Among villains, I like the evil duke in James Thurber’s “13 Clocks,” a man who punished what he perceived as improprieties among the suitors of the fair Saralinda by slicing them from their guggle to their zatch and feeding them to the geese.
What kind of reader were you as a child? Which childhood books and authors stick with you the most?
I don’t remember reading any of the childhood classics. I do remember reading the works of Richard Halliburton, an adventurer who chronicled his travels in books like “Richard Halliburton’s Book of Marvels.” And I was particularly keen on the works of Albert Payson Terhune, who wrote about the collies he had at Sunnybank farm.
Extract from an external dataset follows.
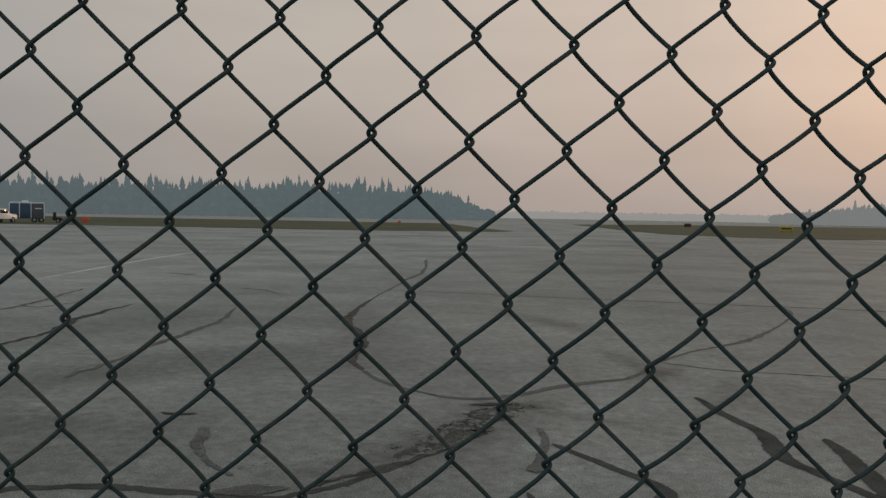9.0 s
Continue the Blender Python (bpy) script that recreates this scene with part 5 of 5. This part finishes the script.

At the time, Terhune’s books were thought to reflect roughly the values of the Boy Scouts of America, but decades later the Yale historian Gaddis Smith wrote in The Times that a closer reading showed them to reflect “racial intolerance, the arrogance of wealth, the equation of poverty with inferiority, the worship of violence in the guise of law and order.” I took that as evidence that I wasn’t a terribly analytical little boy. Unfortunately, that evidence came too late to prevent me from becoming an English major.
If you could require the president to read one book, what would it be?
A book. Any book. All the way through.
Of your own books, which is your favorite or the most personally meaningful?
The most personally meaningful is “About Alice,” the book I wrote about my wife, who died in 2001. It would be difficult to pick a favorite of the books I’ve written, because of the apples-and-oranges problem created by having written books in so many disparate forms. A publishing house publicist might be tempted to pass that off as an indication of versatility. The other way to look at it is that I never got my act together.